The opinion of the court was delivered by: ALESIA
This matter is before the Court on Plaintiff Lynch Ford Inc.'s motion pursuant to 28 U.S.C. § 1447(c) to remand this matter to the Circuit Court of Cook County and for attorney's fees and costs. For the reasons set forth below, the motion is denied.
Plaintiff, Lynch Ford, Inc. (Lynch), is an Illinois corporation with its principal place of business in Illinois. Lynch is a franchise dealership of Defendant Ford Motor Company, Inc. (Ford). Lynch sells and services Ford vehicles.
Defendant, Prestige Ford Sales and Services, Inc. (Prestige), is a Delaware corporation with its principal place of business in Illinois. Prestige is a subsidiary of Ford -- Ford owns 100% of Prestige's stock. Prestige operates a franchise dealership in direct competition with and just south of Lynch's dealership.
Defendant, Landmark of Niles, Inc. (Landmark), is a Delaware corporation with its principal place of business in Illinois. Ford partially owns Landmark -- it is one of three shareholders in Landmark. Landmark operates a franchise dealership in direct competition with and just north of Lynch's dealership.
Lynch initiated this action following Ford's decision to terminate Lynch's dealership. As a result of that decision, Lynch filed a six-count complaint premised entirely on Illinois law against Ford, Prestige, and Landmark, alleging: (1) a violation of the Illinois Motor Vehicle Franchise Act; (2) a conspiracy to violate the Illinois Motor Vehicle Franchise Act; (3) unfair competition; (4) deceptive trade practices; (5) a violation of the Illinois Anti-Trust Act; and (6) a violation of the Illinois Consumer Fraud Act.
Lynch filed this action in the Circuit Court of Cook County. Ford removed the action pursuant to 28 U.S.C. § 1441(a) and § 1446 to this Court -- the United States District Court for the Northern District of Illinois. Although Lynch, Prestige, and Landmark all share the same state of citizenship, Ford claimed that Lynch fraudulently joined Prestige and Landmark as defendants to intentionally destroy complete diversity of citizenship and thus prevent this Court from exercising jurisdiction over this matter under 28 U.S.C. § 1332(a)(1) -- there is no dispute that the amount in controversy exceeds $ 50,000.
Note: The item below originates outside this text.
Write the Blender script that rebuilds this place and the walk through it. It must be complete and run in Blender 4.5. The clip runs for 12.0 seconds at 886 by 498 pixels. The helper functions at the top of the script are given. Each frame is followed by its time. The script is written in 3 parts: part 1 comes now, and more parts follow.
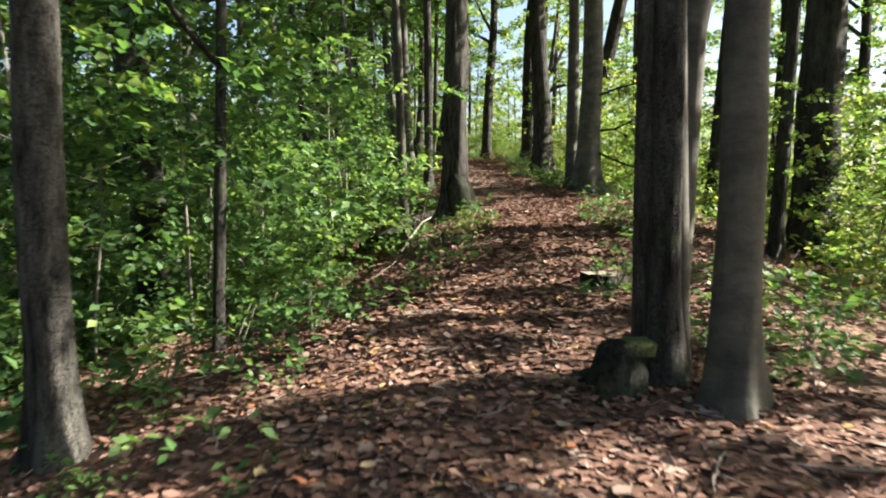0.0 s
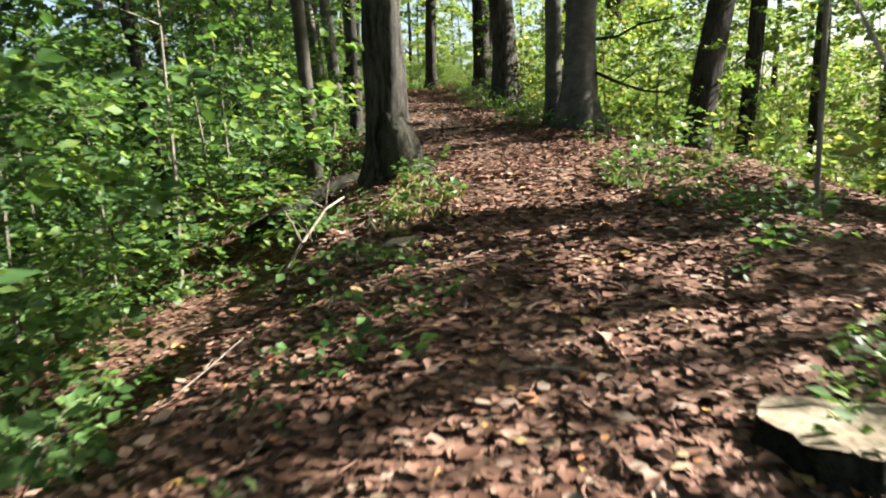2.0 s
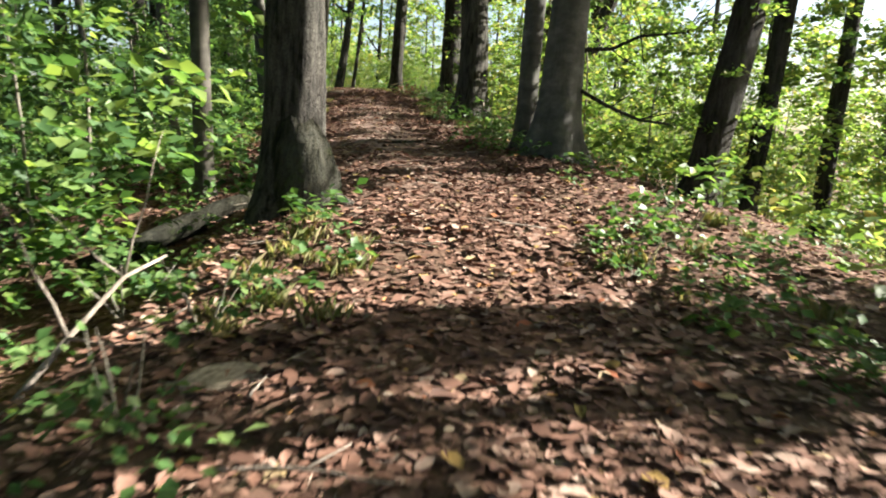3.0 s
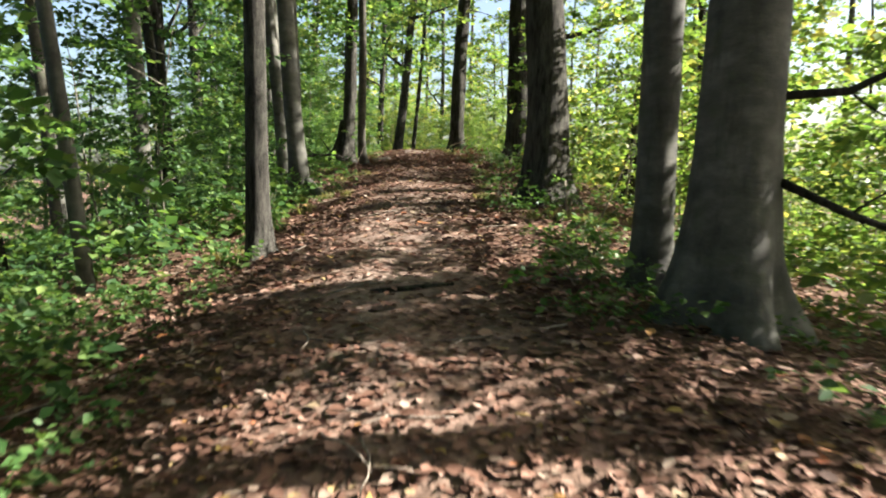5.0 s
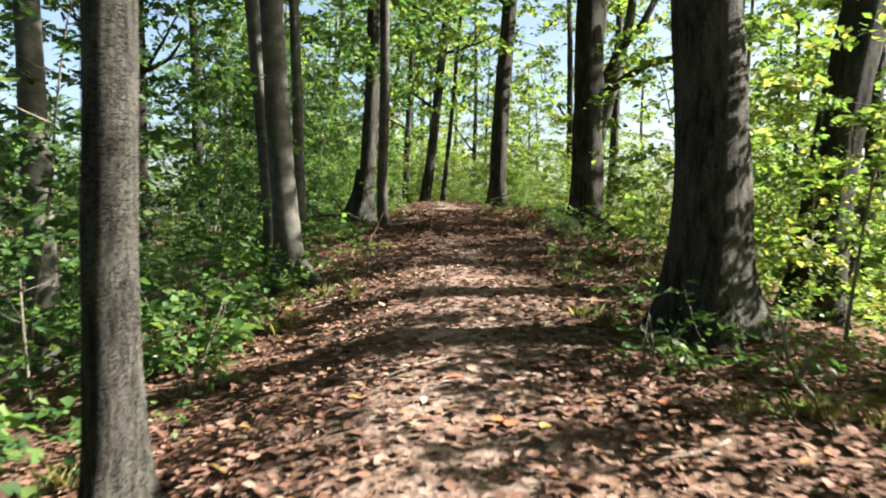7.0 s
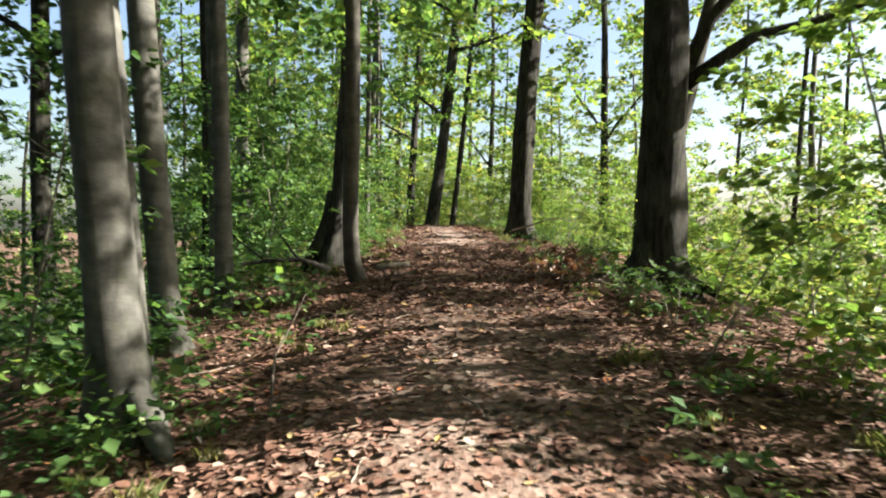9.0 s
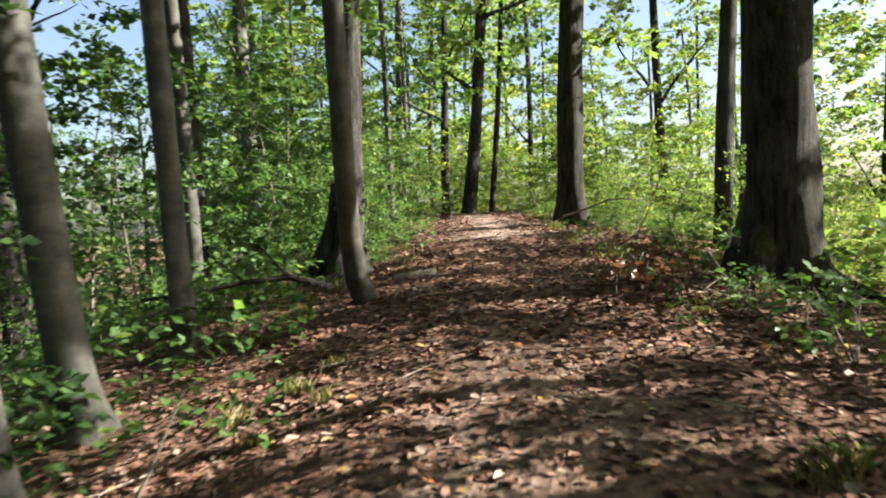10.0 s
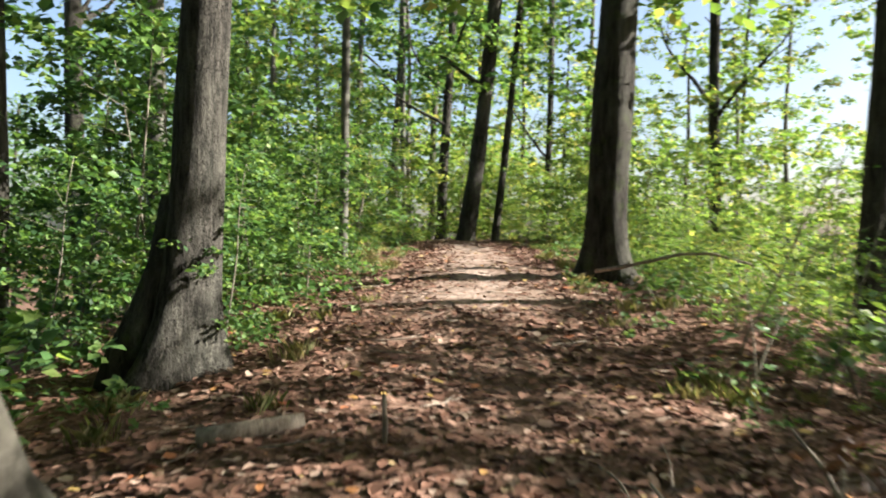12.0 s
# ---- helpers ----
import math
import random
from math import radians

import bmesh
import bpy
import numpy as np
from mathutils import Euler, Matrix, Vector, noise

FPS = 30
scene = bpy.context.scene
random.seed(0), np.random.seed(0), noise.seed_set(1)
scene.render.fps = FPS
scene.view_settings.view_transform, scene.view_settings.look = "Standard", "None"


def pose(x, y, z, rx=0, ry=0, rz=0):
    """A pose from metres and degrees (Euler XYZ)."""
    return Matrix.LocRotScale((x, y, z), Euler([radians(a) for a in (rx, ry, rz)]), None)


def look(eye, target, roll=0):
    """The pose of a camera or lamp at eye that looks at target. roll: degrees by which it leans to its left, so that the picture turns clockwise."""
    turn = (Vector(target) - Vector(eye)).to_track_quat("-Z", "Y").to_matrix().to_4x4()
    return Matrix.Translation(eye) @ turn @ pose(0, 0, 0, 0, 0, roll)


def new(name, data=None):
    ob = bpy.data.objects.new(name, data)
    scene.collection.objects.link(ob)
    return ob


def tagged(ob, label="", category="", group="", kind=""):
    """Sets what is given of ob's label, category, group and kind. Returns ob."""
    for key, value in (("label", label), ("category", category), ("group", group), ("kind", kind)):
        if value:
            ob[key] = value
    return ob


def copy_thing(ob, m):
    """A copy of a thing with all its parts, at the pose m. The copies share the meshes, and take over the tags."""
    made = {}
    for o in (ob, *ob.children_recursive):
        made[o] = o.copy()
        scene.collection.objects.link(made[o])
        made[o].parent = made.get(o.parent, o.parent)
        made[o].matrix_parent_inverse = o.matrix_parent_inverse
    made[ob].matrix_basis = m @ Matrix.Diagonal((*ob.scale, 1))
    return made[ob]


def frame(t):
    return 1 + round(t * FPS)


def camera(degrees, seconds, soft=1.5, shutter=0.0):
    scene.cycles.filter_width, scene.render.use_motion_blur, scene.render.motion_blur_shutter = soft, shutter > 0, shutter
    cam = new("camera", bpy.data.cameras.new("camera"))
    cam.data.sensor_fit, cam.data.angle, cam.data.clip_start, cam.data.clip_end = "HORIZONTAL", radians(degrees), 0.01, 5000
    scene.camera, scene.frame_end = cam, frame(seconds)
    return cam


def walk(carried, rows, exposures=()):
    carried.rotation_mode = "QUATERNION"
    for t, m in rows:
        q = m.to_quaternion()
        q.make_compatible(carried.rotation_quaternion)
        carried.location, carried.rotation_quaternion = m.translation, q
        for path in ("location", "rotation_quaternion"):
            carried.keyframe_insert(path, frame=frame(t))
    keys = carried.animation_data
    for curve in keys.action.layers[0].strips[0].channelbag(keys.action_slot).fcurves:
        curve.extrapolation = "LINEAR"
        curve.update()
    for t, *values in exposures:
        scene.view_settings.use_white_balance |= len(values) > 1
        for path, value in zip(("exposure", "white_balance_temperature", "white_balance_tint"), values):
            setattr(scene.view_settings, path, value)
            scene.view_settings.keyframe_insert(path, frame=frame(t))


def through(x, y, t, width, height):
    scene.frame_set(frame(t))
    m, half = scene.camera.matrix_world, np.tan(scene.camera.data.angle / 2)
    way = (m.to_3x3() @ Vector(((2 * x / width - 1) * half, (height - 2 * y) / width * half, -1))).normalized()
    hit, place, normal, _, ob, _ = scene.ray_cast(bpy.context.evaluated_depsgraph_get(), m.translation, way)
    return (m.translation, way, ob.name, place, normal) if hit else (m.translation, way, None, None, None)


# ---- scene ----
cam = camera(65.7, 12.0, soft=1.9, shutter=0.35)
PATH = [
    (0, (0.014, -0.038, 1.476), (0.010, 1.956, 1.326), 0.1),
    (0.5, (-0.035, 1.191, 1.586), (-0.008, 3.183, 1.409), -0.0),
    (1, (-0.047, 2.546, 1.622), (0.052, 4.531, 1.396), 0.7),
    (1.5, (0.086, 3.842, 1.657), (0.258, 5.814, 1.370), -1.0),
    (2, (0.246, 5.063, 1.714), (0.382, 7.029, 1.371), -2.4),
    (2.5, (0.540, 6.348, 1.734), (0.719, 8.321, 1.462), -1.4),
    (3, (0.794, 7.542, 1.874), (1.051, 9.498, 1.544), 3.3),
    (3.2, (0.877, 8.015, 1.894), (1.134, 9.976, 1.591), 3.0),
    (4.8, (1.503, 11.999, 2.468), (1.598, 13.986, 2.260), 1.5),
    (5, (1.565, 12.477, 2.560), (1.591, 14.467, 2.360), 0.5),
    (5.5, (1.730, 13.831, 2.775), (1.704, 15.820, 2.574), -1.3),
    (6, (1.614, 15.083, 2.888), (1.460, 17.075, 2.782), 0.8),
    (6.5, (1.299, 16.134, 3.019), (1.215, 18.130, 2.926), 1.4),
    (7, (1.160, 17.220, 3.121), (1.116, 19.218, 3.044), 0.7),
    (8.8, (1.325, 21.768, 3.642), (1.171, 23.763, 3.637), 0.3),
    (9, (1.274, 22.310, 3.696), (1.184, 24.307, 3.655), 1.1),
    (9.5, (1.286, 23.578, 3.754), (1.051, 25.562, 3.681), -1.4),
    (10, (1.270, 24.977, 3.850), (1.052, 26.963, 3.768), -2.7),
    (10.5, (1.270, 26.278, 3.883), (1.224, 28.277, 3.824), -1.0),
    (11, (1.342, 27.536, 4.005), (1.348, 29.532, 3.885), -0.8),
    (11.5, (1.370, 28.863, 4.059), (1.323, 30.862, 3.989), -0.2),
    (12, (1.390, 30.152, 4.225), (1.139, 32.136, 4.183), 1.0),
]
walk(cam, [(t, look(eye, target, roll)) for t, eye, target, roll in PATH], exposures=[(0, 2.46), (6, 2.46), (9, 2.37), (12, 2.3)])

# ---- daylight ----
SUN_AZ, SUN_EL = math.atan2(1.0, 0.1), radians(34)   # azimuth from +y towards +x
world = bpy.data.worlds.new("sky")
scene.world = world
world.use_nodes = True
sky = world.node_tree.nodes.new("ShaderNodeTexSky")
sky.sky_type, sky.sun_disc = "NISHITA", False
sky.sun_elevation, sky.sun_rotation = SUN_EL, SUN_AZ
sky.air_density, sky.dust_density = 1.0, 3.0
back = world.node_tree.nodes["Background"]
back.inputs["Strength"].default_value = 0.057
world.node_tree.links.new(sky.outputs["Color"], back.inputs["Color"])
sun = new("sun", bpy.data.lights.new("sun", "SUN"))
sun.data.energy, sun.data.angle, sun.data.color = 5.0, radians(0.6), (1.0, 0.95, 0.86)
TO_SUN = Vector((math.sin(SUN_AZ) * math.cos(SUN_EL), math.cos(SUN_AZ) * math.cos(SUN_EL), math.sin(SUN_EL)))
sun.matrix_world = look(TO_SUN * 60, (0, 0, 0))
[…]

This matter is now before the Court on Lynch's motion pursuant to 28 U.S.C. § 1447(c) to remand the case to the Circuit Court of Cook County. Lynch also seeks attorney's fees and costs for Ford's alleged improper removal of the action to this Court. As discussed below, the Court agrees with Ford that Prestige and Landmark were fraudulently joined as defendants in an attempt by Lynch to destroy complete diversity of citizenship and thus deprive this court of subject matter jurisdiction.
It is true that "for a case to be within the diversity jurisdiction of the federal courts, diversity of citizenship must be 'complete' meaning that no plaintiff may be a citizen of the same state as any defendant." Hoosier Energy Rural Elec. Coop., Inc. v. Amoco Tax Leasing IV Corp., 34 F.3d 1310, 1314-15 (7th Cir. 1994). As discussed, Plaintiff Lynch and Defendants Prestige and Landmark are all citizens of the state of Illinois. Thus, at first glance, it appears that this Court lacks diversity jurisdiction to hear this matter.
It is well-established, however, that "diversity jurisdiction cannot be destroyed by joinder of nondiverse parties if such joinder is fraudulent." Id. at 1315. Fraudulent joinder occurs when, "after resolving all issues of fact and law in favor of the plaintiff, the plaintiff cannot establish a cause of action against the in-state defendant."